# Problem to work on
Every line from the start of the records through the line with "lantern(-2.93, Y_GAR - 0.002, 1.63)" is to be written out exactly; pictures are not.

[Animation scripts]
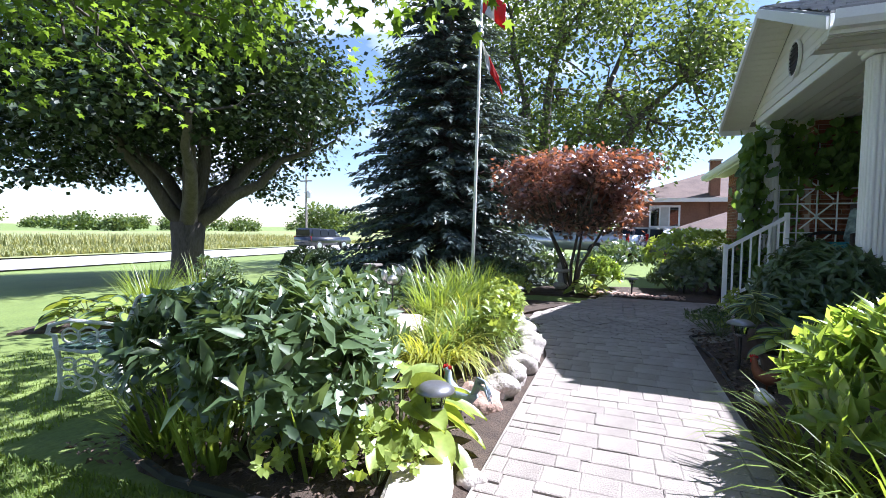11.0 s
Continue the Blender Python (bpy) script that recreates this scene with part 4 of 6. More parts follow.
# ---- lamps, pots and signs by the garage ----
def lantern(x, y, z):
    l = thing("wall_lantern", "white metal wall lantern with clear glass on the brick corner", "wall lamp", (x, y, z))
    part("backplate", boxed(-0.045, 0.045, -0.018, 0, 0.12, 0.27, bevel=0.01), WHITE, l)
    b = bm_new()
    tube(b, [(0, -0.01, 0.22), (0, -0.06, 0.26), (0, -0.1, 0.235)], 0.012, 8)
    part("arm", b, WHITE, l)
    b = bm_new()
    lathe(b, [(0.075, 0.17), (0.08, 0.178), (0.05, 0.21), (0.02, 0.24), (0.012, 0.28), (0.0, 0.29)], 6, (0, -0.1, 0))
    part("roof", b, WHITE, l)
    b = bm_new()
    for k in range(6):
        a = 2 * math.pi * k / 6
        tube(b, [(0.05 * math.cos(a), -0.1 + 0.05 * math.sin(a), 0.01), (0.07 * math.cos(a), -0.1 + 0.07 * math.sin(a), 0.17)], 0.007, 5)
    part("cage", b, WHITE, l)
    b = bm_new()
    lathe(b, [(0.044, 0.012), (0.063, 0.168)], 12, (0, -0.1, 0))
    part("glass", b, GLASS, l).visible_shadow = False
    b = bm_new()
    lathe(b, [(0.02, -0.02), (0.055, 0.0), (0.055, 0.012)], 6, (0, -0.1, 0))
    part("base", b, WHITE, l)
    return l


lantern(-2.93, Y_GAR - 0.002, 1.63)


def planter(x, y, z):
    p = thing("tall_planter", "tall square olive glazed planter with small flowers beside the garage door", "planter", (x, y, z))
    b = bm_new()
    rings = []
    for s, h in ((0.095, 0.0), (0.145, 0.68), (0.128, 0.68), (0.12, 0.63)):
        rings.append([b.verts.new((sx * s, sy * s, h)) for sx, sy in ((-1, -1), (1, -1), (1, 1), (-1, 1))])
    for r0, r1 in zip(rings, rings[1:]):
        for i in range(4):
            b.faces.new((r0[i], r0[(i + 1) % 4], r1[(i + 1) % 4], r1[i]))
    b.faces.new(list(reversed(rings[0])))
    part("pot", b, OLIVE, p)
    part("soil", boxed(-0.12, 0.12, -0.12, 0.12, 0.59, 0.635), SOIL, p)
    return p


planter(-2.62, 7.88, 0.06)


def sign_stack(x, y, z, turn):
    s = thing("garden_sign", "small stacked slate sign boards with white lettering by the kerb", "sign", (x, y, z), turn)
    part("stake", boxed(-0.02, 0.02, 0.012, 0.03, 0, 0.42), WOODGREY, s)
    for k, w in enumerate((0.13, 0.15, 0.12, 0.15, 0.13, 0.1)):
        zz = 0.08 + k * 0.062
        bd = part("board", boxed(-w, w * 0.92, -0.01, 0.012, zz, zz + 0.052, bevel=0.004), SLATE, s)
        b = bm_new()
        for j in range(5):
            x0 = -w * 0.8 + j * w * 0.33
            box(b, x0, x0 + w * (0.24 if (j + k) % 3 else 0.14), -0.013, -0.0095, zz + 0.02, zz + 0.031)
        part("lettering", b, CHALK, bd)
    part("foot", boxed(-0.09, 0.09, -0.05, 0.06, 0, 0.04, bevel=0.01), STONE, s)
    return s


sign_stack(-2.72, 7.58, 0.06, 24)


def solar_light(x, y, h=0.34, size=1.0, label="grey solar path light on a short stake in the bed"):
    z = float(ground_z(x, y)) + 0.04
    s = thing("path_light", label, "path light", (x, y, z), group="solar path lights")
    b = bm_new()
    tube(b, [(0, 0, -0.05), (0, 0, h * 0.7)], 0.011 * size, 8)
    part("stake", b, BLACK, s)
    b = bm_new()
    lathe(b, [(0.02 * size, h * 0.66), (0.04 * size, h * 0.7), (0.04 * size, h * 0.72)], 14)
    part("cup", b, SHADE_CAP, s)
    b = bm_new()
    lathe(b, [(0.036 * size, h * 0.72), (0.05 * size, h * 0.92)], 14)
    part("lens", b, GLASS, s).visible_shadow = False
    for k in range(6):
        a = 2 * math.pi * k / 6
        b = bm_new()
        tube(b, [(0.038 * size * math.cos(a), 0.038 * size * math.sin(a), h * 0.72), (0.053 * size * math.cos(a), 0.053 * size * math.sin(a), h * 0.92)], 0.003, 4)
        part("rib", b, BLACK, s)
    b = bm_new()
    lathe(b, [(0.085 * size, h * 0.9), (0.087 * size, h * 0.92), (0.06 * size, h * 0.98), (0.03 * size, h), (0.0, h)], 18)
    part("cap", b, SHADE_CAP, s, smooth=True)
    return s


for x, y, h, s in ((-6.75, 5.66, 0.34, 0.95), (-5.84, 7.22, 0.36, 1.1), (-8.72, 7.16, 0.36, 1.0), (-12.2, 6.55, 0.26, 1.0), (-12.75, 7.3, 0.3, 1.0), (-9.9, 5.32, 0.34, 1.0), (-3.95, 2.5, 0.3, 1.0), (-2.95, 7.75, 0.5, 1.0), (-12.6, 6.0, 0.26, 0.9)):
    solar_light(x, y, h, s)


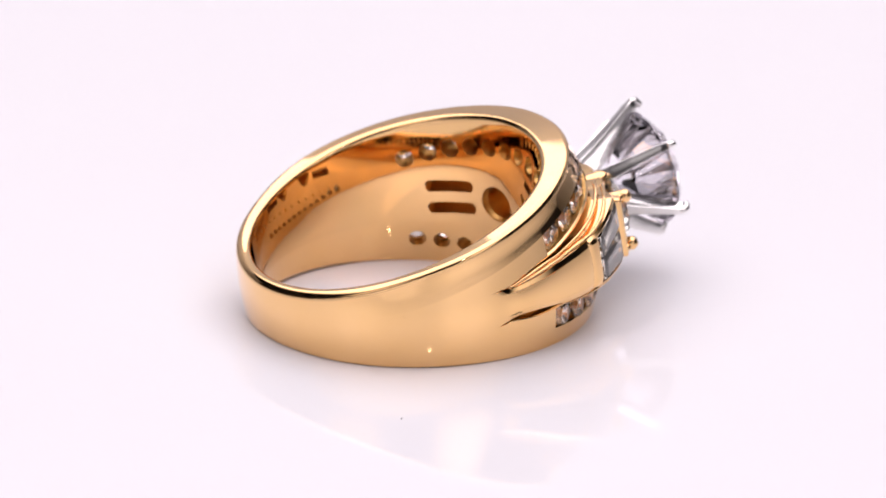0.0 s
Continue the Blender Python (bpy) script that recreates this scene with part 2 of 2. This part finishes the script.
def hole_cutter():
    """All the drilled seats that show on the inside, as one solid to be taken out of the band."""
    bm = bmesh.new()

    def plug(phi, z, r, deep, flare=1.12, rise=0.12, squash=1.0):
        m = Matrix.Translation(polar(phi, 0, z)) @ polar(phi, 1, 0).to_track_quat("Z", "Y").to_matrix().to_4x4()
        rows = [[m @ Vector((rr * math.cos(t), rr * math.sin(t) * squash, d)) for t in (2 * math.pi * i / 20 for i in range(20))]
                for rr, d in ((r * 1.25, inner(phi) - 0.8), (r * flare, inner(phi) + rise), (r, inner(phi) + rise + 0.2), (r * 0.97, deep - r * 0.7), (r * 0.8, deep - r * 0.32), (r * 0.45, deep - r * 0.08), (r * 0.1, deep))]
        vs = grid_mesh(bm, rows, close_v=True)
        bm.faces.new(vs[0])
        bm.faces.new(vs[-1])

    for k in range(13):
        phi = -61.2 + 10.2 * k
        h = half_height(phi)
        for sz in (1, -1):
            plug(phi, sz * (h - 1.88), 0.50, 10.6, *((1.18, 0.24) if sz > 0 else ()))
    for s in (1, -1):
        plug(18.9 * s, -0.08, 1.10, 10.6)
        for zc in (0.86, -0.68):
            lo, hi = zc - 0.40, zc + 0.40
            rows = []
            for r in (7.6, 10.5):
                rows.append([polar(s * (31.5 + (54.2 - 31.5) * u), r, z) for u, z in
                             [(0.06 + 0.88 * k / 8, lo) for k in range(9)] + [(1, mix(lo, hi, 0.3)), (1, mix(lo, hi, 0.7))] + [(0.94 - 0.88 * k / 8, hi) for k in range(9)] + [(0, mix(lo, hi, 0.7)), (0, mix(lo, hi, 0.3))]])
            vs = grid_mesh(bm, rows, close_v=True)
            bm.faces.new(vs[0])
            bm.faces.new(vs[-1])
        # engraved row of short strokes and worn stamps
        for k in range(15):
            phi = s * (91 + k * 3.7)
            c = [polar(phi + dp, r, z) for r in (inner(phi) - 0.5, inner(phi) + 0.10) for dp, z in ((-0.32, 1.88), (0.32, 1.88), (0.32, 2.09), (-0.32, 2.09))]
            block(bm, c)
        for phi, z, w, t in ((98, 2.76, 1.4, 0.025), (109, 2.78, 0.5, 0.06), (112, 2.8, 0.3, 0.07), (117, 2.7, 0.5, 0.05), (130, 2.42, 0.6, 0.05)):
            c = [polar(s * (phi + dp), r, z + dz) for r in (inner(phi) - 0.5, inner(phi) + 0.07) for dp, dz in ((-w, -t), (w, -t), (w, t), (-w, t))]
            block(bm, c)
    bmesh.ops.recalc_face_normals(bm, faces=bm.faces)
    return bm


def build_band(root):
    bm = bmesh.new()
    angles = []
    marks = sorted([12.39, 12.41, 27.79, 27.81, BAG0 - 0.005, BAG0 + 0.005, BAG1 - 0.005, BAG1 + 0.005, CHANNEL_END - 0.005, CHANNEL_END + 0.005])
    for a in np.arange(-180, 180, 1.2):
        angles.append(float(a) + 0.37)
    angles = sorted(angles + marks + [-m for m in marks])
    rows = []
    for phi in angles:
        up = band_profile(phi, abs(phi) < CHANNEL_END)
        down = up
        up = band_profile(phi, abs(phi) < CHANNEL_END, 0.18 + 0.58 * step(20, 115, abs(phi)))
        ring = up + [(r, -z) for r, z in reversed(down[1:-1])]
        rows.append([polar(phi, r, z) for r, z in ring])
    vs = grid_mesh(bm, rows, close_u=True, close_v=True)
    # groove, channel and head floors: unpolished gold, its darker colour painting in recess shade
    across = len(vs[0])
    bm.faces.ensure_lookup_table()
    for i, phi in enumerate(angles):
        for j in (0, 1, 2, 3, 8, 9, 14, 15, 16):
            if -1 < abs(phi) < 27.7 and j < 4 or j > 11 and abs(phi) < CHANNEL_END or 7 < j < 11 and 20 < abs(phi) < 88:
                bm.faces[i * across + j].material_index = 1
                bm.faces[i * across + across - 1 - j].material_index = 1
    bmesh.ops.recalc_face_normals(bm, faces=bm.faces)
    solid, tool = bpy.data.meshes.new("band_solid"), bpy.data.meshes.new("seats")
    bm.to_mesh(solid)
    bm.free()
    cutter = hole_cutter()
    cutter.to_mesh(tool)
    cutter.free()
    solid.materials.append(GOLD)
    solid.materials.append(SEAT)
    # drilled faces take the same darkened gold, shade put into the colour
    tool.materials.append(SEAT)
    a, b = new("band_solid", solid), new("seats", tool)
    cutting = a.modifiers.new("seats", "BOOLEAN")
    cutting.object, cutting.operation, cutting.solver, cutting.use_self = b, "DIFFERENCE", "EXACT", True
    cutting.material_mode = "TRANSFER"
    bpy.context.view_layer.update()
    done = bpy.data.meshes.new_from_object(a.evaluated_get(bpy.context.evaluated_depsgraph_get()))
    bm = bmesh.new()
    bm.from_mesh(done)
    for junk in (a, b):
        bpy.data.objects.remove(junk)
    for junk in (solid, tool, done):
        bpy.data.meshes.remove(junk)
    band = part("band", bm, GOLD, root, "polished yellow gold band, wide in front", 26, TO_TURN)
    band.data.materials.append(SEAT)
    return band


def facing(phi, r, z, lean=0.0):
    """A pose at ring coordinates whose z axis points outwards."""
    d = polar(phi, 1, 0)
    q = d.to_track_quat("Z", "Y")
    return TO_TURN @ Matrix.Translation(polar(phi, r, z)) @ q.to_matrix().to_4x4() @ Matrix.Rotation(radians(lean), 4, "X")


def shared(name, mesh_ob, m, parent):
    ob = new(name, mesh_ob.data)
    ob.parent = parent
    loc = m.copy()
    loc.translation = loc.translation * MM
    ob.matrix_basis = loc
    return ob


def build_ring():
    root = tagged(new("diamond_ring"), "yellow gold diamond ring lying on white acrylic", "ring")
    root.location = (0, 0, 0)
    build_band(root)
    # channel stones
    first = None
    random.seed(4)
    for side in (1, -1):
        for k in range(13):
            phi = -61.2 + k * 10.2
            h = half_height(phi)
            m = facing(phi, outer(phi, h - 2.01) - 0.36, side * (h - 2.01)) @ Matrix.Rotation(random.uniform(0, 0.7), 4, "Z") @ Matrix.Rotation(random.uniform(-0.05, 0.05), 4, "X")
            if first is None:
                first = part("channel_diamond", brilliant(0.94, False), CHANNEL_GEM, root, "small round channel-set diamond")
                loc = m.copy()
                loc.translation = loc.translation * MM
                first.matrix_basis = loc
            else:
                shared("channel_diamond", first, m, root)
    # tapered baguettes
    for s in (1, -1):
        a, b = Vector((6.85 * s, -11.25, 0)), Vector((9.66 * s, -8.38, 0))
        out = Vector((0.715 * s, -0.699, 0)).normalized()
        for k in (-0.5, 0.5):
            bm = bmesh.new()
            w0, w1 = 2.02, 1.52
            def edge(p, w, sgn, share, depth):
                half = w / 2 - 0.02
                return p + (b - a).normalized() * (0.75 * share * (1 if p == a else -1)) + Vector((0, 0, k * w + sgn * half * (1 - share))) + out * depth
            levels = [(0.96, -0.76), (0.78, -0.66), (0.55, -0.51), (0.28, -0.29), (0.0, 0.0), (0.0, 0.05), (0.18, 0.15), (0.38, 0.21)]
            rows = [[edge(a, w0, -1, i, d), edge(b, w1, -1, i, d), edge(b, w1, 1, i, d), edge(a, w0, 1, i, d)] for i, d in levels]
            vs = grid_mesh(bm, rows, close_v=True)
            bm.faces.new(vs[0])
            bm.faces.new(vs[-1])
            bm.transform(Matrix.Translation(-out * 0.12))
            part("baguette_diamond", bm, DIAMOND, root, "clear tapered baguette diamond", at=TO_TURN)
        # bars that close the baguette channel
        for phi, r0, r1, half, wide, soft, drop in ((28.6, 11.0, 13.5, 2.05, 0.45, 0.24, 0.0), (51.5, 11.2, 12.70, 1.70, 0.56, 0.42, 0.28)):
            bm = bmesh.new()
            tang = Vector((math.cos(radians(phi * s)), math.sin(radians(phi * s)), 0))
            outv = polar(phi * s, 1, 0)
            c = lambda t, z, r: outv * r + tang * t + Vector((0, 0, z))
            block(bm, [c(t, z, r - drop * (t * s > 0 and r == r1)) for r in (r0, r1) for t, z in ((-wide, -half), (wide, -half), (wide, half), (-wide, half))])
            bevelled(bm, soft, 3)
            part("bar", bm, GOLD, root, smooth=40, at=TO_TURN)
        # scalloped gallery plates above and below the side stone
        for sz in (1, -1):
            bm = bmesh.new()
            rows = []
            for k in range(25):
                f, wavy = 0.8 + 27.2 * k / 24, abs(math.sin(k / 24 * math.pi * 2.5))
                far, low, high = 12.55 + 0.30 * wavy, 1.86, 2.20 + 0.06 * wavy
                rows.append([polar(f * s, r, sz * z) for r, z in ((11.6, low), (far - 0.12, low), (far, low + 0.10), (far, high - 0.12), (far - 0.14, high), (11.6, high))])
            vs = grid_mesh(bm, rows, close_v=True)
            bm.faces.new(vs[0])
            bm.faces.new(vs[-1])
            part("gallery_plate", bm, GOLD, root, smooth=35, at=TO_TURN)
        # a broad rounded stub that carries the side stone's inner beads
        bm = bmesh.new()
        p, q = polar(13.2 * s, 11.4, 1.95), polar(12.6 * s, 12.95, 2.06)
        tube(bm, [p.lerp(q, k / 8) for k in range(9)], [0.64 * (0.82 + 0.18 * math.sin(math.pi * (0.1 + 0.7 * k / 8))) for k in range(9)], 18, 0.58)
        part("stub", bm, GOLD, root, smooth=60, at=TO_TURN)
        # side stone with four bead prongs and a cup
        ob = part("side_diamond", brilliant(2.2, True, 42.5, 33.0), DIAMOND_WARM, root, "round side diamond in four gold beads")
        m = facing(18.8 * s, 13.2, 0.0)
        m.translation = m.translation * MM
        ob.matrix_basis = m
        bm = bmesh.new()
        rows = []
        for r, z in ((1.2, -2.2), (1.4, -1.3), (1.72, -0.7), (1.5, -0.7), (1.2, -1.3), (1.0, -2.2)):
            rows.append([Vector((r * math.cos(t), r * math.sin(t), z)) for t in (2 * math.pi * i / 32 for i in range(32))])
        grid_mesh(bm, rows, close_u=True, close_v=True)
        part("side_setting", bm, GOLD, root, smooth=40, at=facing(18.8 * s, 13.2, 0.0))
        for da in (-7.0, 7.0):
            for sz in (1, -1):
                bm = bmesh.new()
                if da > 0:
                    # arm from the closing bar to the outer bead
                    tube(bm, [polar(28.0 * s, 13.2, 1.80 * sz), polar(26.8 * s, 13.45, 1.78 * sz), polar(25.4 * s, 13.6, 1.7 * sz)], [0.26, 0.26, 0.24], 12)
                    bmesh.ops.create_icosphere(bm, subdivisions=3, radius=0.46, matrix=Matrix.Translation(polar(25.2 * s, 13.76, 1.66 * sz)))
                tube(bm, [polar((18.4 + da * 0.85) * s, 11.2, 1.5 * sz), polar((18.4 + da) * s, 12.6, 1.72 * sz), polar((18.4 + da * 0.97) * s, 13.6 if da > 0 else 13.4, 1.70 * sz)], [0.30, 0.33, 0.38 if da > 0 else 0.34], 16)
                part("bead_prong", bm, GOLD, root, smooth=60, at=TO_TURN)
    # paired wires that lie in the grooves beside the raised shoulders
    for s in (1, -1):
        for sz in (1, -1):
            for share in (0.2, 0.72):
                bm = bmesh.new()
                way, thick = [], []
                for k in range(31):
                    f = mix(86 if sz > 0 else 64, 22, k / 30)
                    flat = shoulder(f)
                    gap = max(half_height(f) - 2.66, flat + 0.1) + 0.22 * lobe(f) - 0.24 * step(92, 82, f) - flat
                    z = flat + gap * share
                    way.append(polar(f * s, mix(min(crest(f), 12.75) - 0.10 - 0.14 * step(50, 62, f), outer(f, z) + 0.06, share * 0.9), sz * z))
                    thick.append(0.03 + 0.23 * max(gap, 0.05) * step(-3, 9, k))
                tube(bm, way, thick, 10)
                part("groove_wire", bm, GOLD, root, smooth=60, at=TO_TURN)
    # centre head of white gold
    head = part("centre_setting", head_base(), GOLD, root, "six-prong head with a yellow gold cup", 40, TO_TURN)
    for k in range(6):
        a = radians(90 + 60 * k - 7)
        d = Vector((math.cos(a), 0, math.sin(a)))
        side = Vector((-math.sin(a), 0, math.cos(a)))
        bm = bmesh.new()
        c = lambda r, y, w: d * r + Vector((0, y, 0)) + side * w
        rows = []
        for r0, r1, y0, y1, w in ((0.55, 1.75, -11.6, -11.4, 0.42), (0.6, 2.05, -12.9, -12.6, 0.46), (1.15, 2.68, -14.2, -13.9, 0.44), (2.2, 3.33, -15.5, -15.1, 0.36), (3.65, 4.43, -17.15, -16.95, 0.28), (4.05, 4.67, -17.68, -17.5, 0.25)):
            rows.append([c(r0, y0, -w), c(r0, y0, w), c(r1, y1, w), c(r1, y1, -w)])
        vs = grid_mesh(bm, rows, close_v=True)
        bm.faces.new(vs[0])
        bm.faces.new(vs[-1])
        bmesh.ops.bevel(bm, geom=bm.edges[:], offset=0.09, segments=2, affect="EDGES", profile=0.6)
        tube(bm, [d * 4.52 + Vector((0, -17.4, 0)), d * 4.46 + Vector((0, -17.75, 0)), d * 4.12 + Vector((0, -17.98, 0))], [0.24, 0.25, 0.22])
        part("prong", bm, WHITE_GOLD, head, "white gold blade prong", smooth=45, at=TO_TURN @ Matrix.Translation((0.1, 0, 0)))
    ob = part("centre_diamond", brilliant(3.82, True, 41.2, 34.0), CENTRE_GEM, root, "large clear round brilliant diamond")
    m = TO_TURN @ Matrix.Translation((0.1, -17.55, -0.05)) @ Vector((0, -1, 0)).to_track_quat("Z", "Y").to_matrix().to_4x4() @ Matrix.Rotation(radians(7), 4, "Z")
    m.translation = m.translation * MM
    ob.matrix_basis = m
    return root


def head_base():
    bm = bmesh.new()
    rows = []
    for r, y in ((1.2, -9.5), (1.3, -10.9), (1.75, -11.3), (1.8, -12.0), (1.5, -12.6), (1.0, -12.9), (0.7, -12.6), (0.7, -9.5)):
        rows.append([Vector((r * math.cos(t), y, r * math.sin(t))) for t in (2 * math.pi * i / 36 for i in range(36))])
    grid_mesh(bm, rows, close_u=True, close_v=True)
    return bm


def dust():
    bm = bmesh.new()
    bmesh.ops.create_icosphere(bm, subdivisions=1, radius=0.055)
    for v in bm.verts:
        v.co *= 1 + 0.3 * noise.noise(v.co * 30)
    ob = part("dust_speck", bm, DUST, label="tiny dark dust speck on the white table")
    ob.location = (-3.97 * MM, -21.43 * MM, TABLE_Z + 0.04 * MM)
    tagged(ob, category="dust")


studio()
dust()
RING = build_ring()


def motions():
    walk(RING, [(t, pose(0, 0, 0, 0, 0, turn_at(t))) for t in range(33)])


motions()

# Answer for the task
11.0 s
Continue the Blender Python (bpy) script that recreates this scene with part 4 of 6. More parts follow.
# ---- lamps, pots and signs by the garage ----
def lantern(x, y, z):
    l = thing("wall_lantern", "white metal wall lantern with clear glass on the brick corner", "wall lamp", (x, y, z))
    part("backplate", boxed(-0.045, 0.045, -0.018, 0, 0.12, 0.27, bevel=0.01), WHITE, l)
    b = bm_new()
    tube(b, [(0, -0.01, 0.22), (0, -0.06, 0.26), (0, -0.1, 0.235)], 0.012, 8)
    part("arm", b, WHITE, l)
    b = bm_new()
    lathe(b, [(0.075, 0.17), (0.08, 0.178), (0.05, 0.21), (0.02, 0.24), (0.012, 0.28), (0.0, 0.29)], 6, (0, -0.1, 0))
    part("roof", b, WHITE, l)
    b = bm_new()
    for k in range(6):
        a = 2 * math.pi * k / 6
        tube(b, [(0.05 * math.cos(a), -0.1 + 0.05 * math.sin(a), 0.01), (0.07 * math.cos(a), -0.1 + 0.07 * math.sin(a), 0.17)], 0.007, 5)
    part("cage", b, WHITE, l)
    b = bm_new()
    lathe(b, [(0.044, 0.012), (0.063, 0.168)], 12, (0, -0.1, 0))
    part("glass", b, GLASS, l).visible_shadow = False
    b = bm_new()
    lathe(b, [(0.02, -0.02), (0.055, 0.0), (0.055, 0.012)], 6, (0, -0.1, 0))
    part("base", b, WHITE, l)
    return l


lantern(-2.93, Y_GAR - 0.002, 1.63)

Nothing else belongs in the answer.